しかし,手塚の論理展開は一段折れ曲がります。安楽死の肯否について,抽象的な概念操作や規範論の展開,安易に結論を出して安心しきるという姿勢を拒否しています。

彼は,論理をさらに時空に引き伸ばして,現実世界の実相にあえて衝突させるという作業を試みるのです。ここに手塚の凄みがあります。
物語のなかでは,ブラック・ジャックが一人の命を救うことにより,本来失われる関係になかった命までもが失われるという,あまりに厳しいストーリーを展開するという形で,これを鮮明に示すのです。

抽象的な議論を繰り広げることを拒否し,ブラック・ジャックが生き方の規範として拠って立つ論理を,予期不能というべき現実世界の実相に体当たりさせるなかで,「いかにすべきか」「いかに向き合うべきか」をどこまでも忍耐強く追い求めていこうとする姿勢。

それゆえに,この物語における最後のブラック・ジャックの叫びは,たいへん凡庸に響きますし,あえてそのように書いているようにすら思われます。それは,(ドクター・キリコをいかにも悪役として立ち回らせてはいますが)ブラック・ジャックの生き方や規範論を全肯定することなどはせず,あえて対抗の極致を登場させ,両者に打ち合いを演じさせていることの帰結であるといえるでしょう。


もちろん現実世界の実相に直面させるといっても,それは手塚が創作した仮構現実の実相ではあります。しかしながら,その仮構現実の峻厳さは優にリアルを飛び越えており,読む者は慄然とせざるをえない。その迫真性ゆえに,提示された論理に対する吟味は,むしろ徹底して行う動力が働くのであって,その意味では仮構とリアルの差異は切り込む手法の違いに帰着するといえましょう。



3 おわりに


滔々たる大自然の摂理の中にあるつかみ難い人の命。

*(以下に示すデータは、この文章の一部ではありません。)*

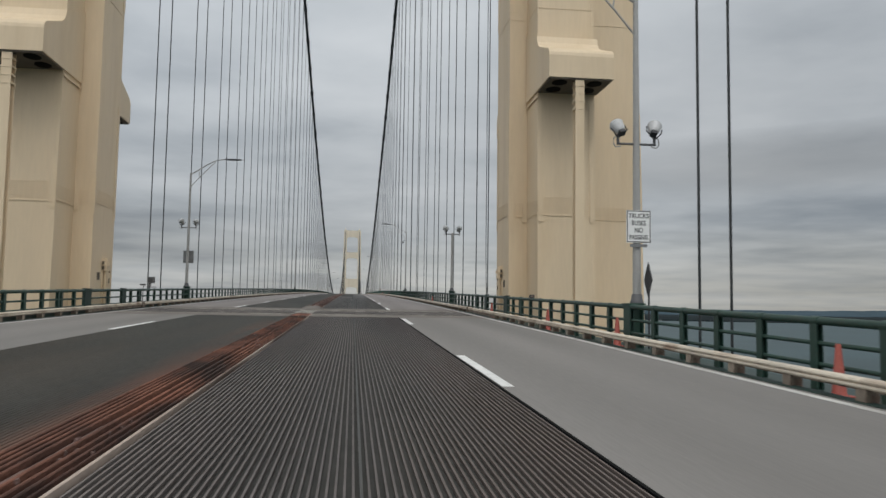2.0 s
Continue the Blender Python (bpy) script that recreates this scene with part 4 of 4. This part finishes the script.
        if top > 100:
            # crossed lattice in the top strut
            for i in range(6):
                cx = -5.5 + 2.2 * i
                for f in (-1, 1):
                    # on the near tower a brown backing colours in the opening's shade
                    part("lattice_back", Geo().box(cx - 0.95, cx + 0.95, *sorted((f * 1.2, f * 1.31)), 112.4, 115.4).mesh("lattice_back", BRACKET if detail else paint), HOOD, strut, "panel standing for the opening behind the lattice")
                    cross = Geo()
                    for lean in (-1, 1):
                        cross.box(-0.17, 0.17, -0.03, 0.03, -1.75, 1.75, Matrix.Translation((cx, f * 1.36, 113.9)) @ Matrix.Rotation(radians(lean * 32), 4, "Y"))
                    cross.box(cx - 1.12, cx - 0.92, *sorted((f * 1.3, f * 1.4)), 112.3, 115.5)
                    part("lattice", cross.mesh("lattice", paint), paint, strut, "crossed lattice bars")
    for side in (1, -1):
        part("cable_saddle", Geo().box(*sorted((side * 9.5, side * 11.3)), -2.2, 2.2, 119.5, 120.6).box(*sorted((side * 9.9, side * 10.9)), -1.2, 1.2, 120.6, 122.2).mesh("cable_saddle", paint), paint, t,
             "saddle housing on the leg top")
    pier = Geo()
    for sx in (1, -1):
        pier.loops([[(sx * 11.4 + 9.5 * math.cos(2 * math.pi * a / 24), 9.5 * math.sin(2 * math.pi * a / 24), z) for a in range(24)] for z in (foot - 3, foot + 7)])
    part("pier", pier.mesh("pier", APRON), APRON, t, "round concrete piers in the water")
    return t


tower(TOWER_Y, True, CREAM)
tower(SPAN, False, HAZECREAM)


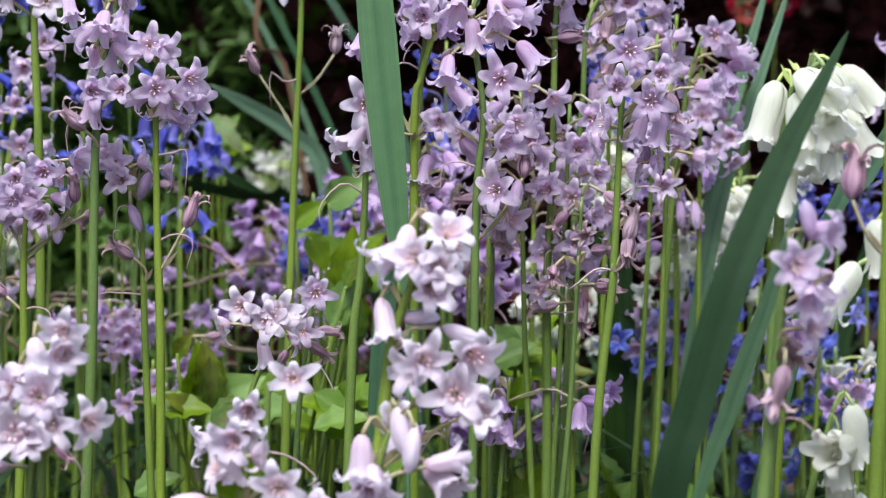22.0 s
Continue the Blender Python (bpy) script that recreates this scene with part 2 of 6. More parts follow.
def part(name, me, parent, m=None, label=""):
    ob = new(name, me)
    ob.parent = parent
    if m is not None:
        ob.matrix_basis = m
    return tagged(ob, label)


# ---- flowers: built once, the mouth along +z ----
def profile(points, s):
    k = min(int(s * (len(points) - 1)), len(points) - 2)
    u = s * (len(points) - 1) - k
    a, b, c, d = (points[max(k - 1, 0)], points[k], points[k + 1], points[min(k + 2, len(points) - 1)])
    return [0.5 * (2 * q + (r - p) * u + (2 * p - 5 * q + 4 * r - t) * u * u + (3 * q - p - 3 * r + t) * u ** 3) for p, q, r, t in zip(a, b, c, d)]


def flower_mesh(name, mat, points, width, seed, wild=0.06, rows=11, cols=4, taper=0.45, sharp=1.5):
    """Six petals in two whorls. points: radius and height in millimetres from base to tip; width: half width of a petal."""
    rnd = random.Random(seed)
    verts, faces, uvs = [], [], []
    for petal in range(6):
        inner = petal % 2
        a0 = petal * math.pi / 3 + rnd.uniform(-0.06, 0.06)
        bend, size, twist = rnd.uniform(-wild, wild) * 3, 1 + rnd.uniform(-wild, wild), rnd.uniform(-wild, wild) * 3
        wave, turns = rnd.uniform(0, 6.28), rnd.uniform(7, 11)
        first = len(verts)
        for i in range(rows):
            s = i / (rows - 1)
            r, h = profile(points, s)
            r = r * (0.87 if inner else 1.0) * size + bend * s * s * 2
            h = h * size - bend * s * 2
            w = width * min(1.0, 0.45 + 1.4 * s) * (1 - max(0.0, (s - (1 - taper)) / taper) ** sharp) + 0.05
            w = min(w, max(0.7, r * 0.95)) if s < 0.6 else w
            for j in range(cols + 1):
                u = j / cols * 2 - 1
                cup = (0.5 + 0.35 * (1 - s)) * w * u * u * (1 if s < 0.65 else 1 - (s - 0.65) * 2.2)
                rr, t = r - cup * (0.95 if s < 0.6 else 0.6), w * u + twist * s
                verts.append(Vector((math.cos(a0) * rr - math.sin(a0) * t, math.sin(a0) * rr + math.cos(a0) * t, h + 0.25 * abs(u) * s + 3.4 * wild * s * u * abs(u) * math.sin(turns * s + wave + (u > 0)))) * 0.001)
                uvs.append((j / cols, s))
        for i in range(rows - 1):
            for j in range(cols):
                a = first + i * (cols + 1) + j
                faces.append((a, a + 1, a + cols + 2, a + cols + 1))
    return mesh_of(name, verts, faces, mat, uvs)


def stamen_mesh(name, mat, height, spread, seed):
    rnd = random.Random(seed)
    verts, faces = [], []
    for k in range(7):
        a = k * math.pi / 3 + rnd.uniform(-0.2, 0.2)
        q = spread * rnd.uniform(0.75, 1.2) if k < 6 else 0.3
        top = Vector((math.cos(a) * q, math.sin(a) * q, height * rnd.uniform(0.9, 1.08)))
        low = Vector((math.cos(a) * q * 0.5, math.sin(a) * q * 0.5, 1.5))
        v, f = tube([low * 0.001, top * 0.001], (0.00022, 0.00022), 4)
        faces += [tuple(i + len(verts) for i in g) for g in f]
        verts += v
        if k < 6:
            tilt = Vector((math.cos(a) * 0.5, math.sin(a) * 0.5, 0.8)) * 1.0
            v, f = tube([(top - tilt) * 0.001, top * 0.001, (top + tilt) * 0.001], (0.00045, 0.0004), 5)
            faces += [tuple(i + len(verts) for i in g) for g in f]
            verts += v
    return mesh_of(name, verts, faces, mat)


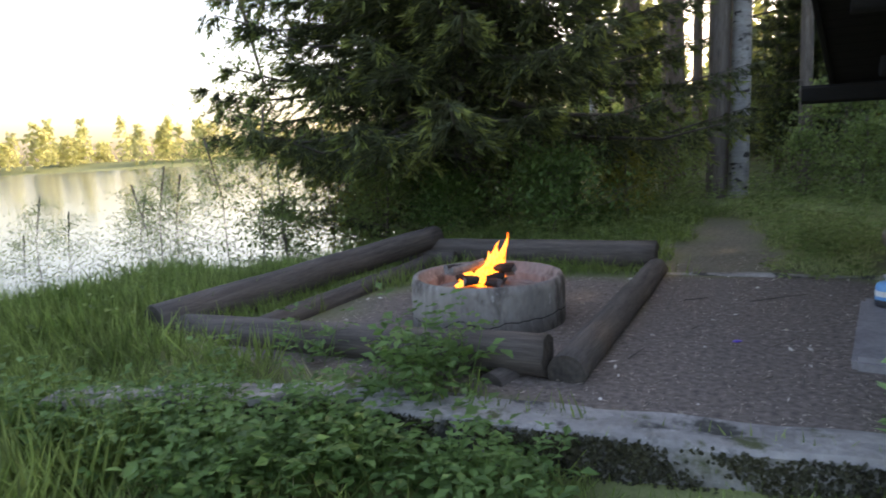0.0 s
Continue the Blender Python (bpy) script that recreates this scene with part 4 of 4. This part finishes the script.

これに人知で介入することの意味と介入せざるをえない人の業。

こうしたテーマに切り込もうとするとき,抽象的な概念や規範論を操作するだけで,論理を時空に展開することを忘れてしまえば,変転してやまない現実世界の実相という諸現実がどうしようもなく零れ落ちてしまいます。

そのことの深い省察に立ち,これを漫画という形式で分かりやすく表現してしまった手塚治虫は,やはりとんでもない人なのだと思うのです。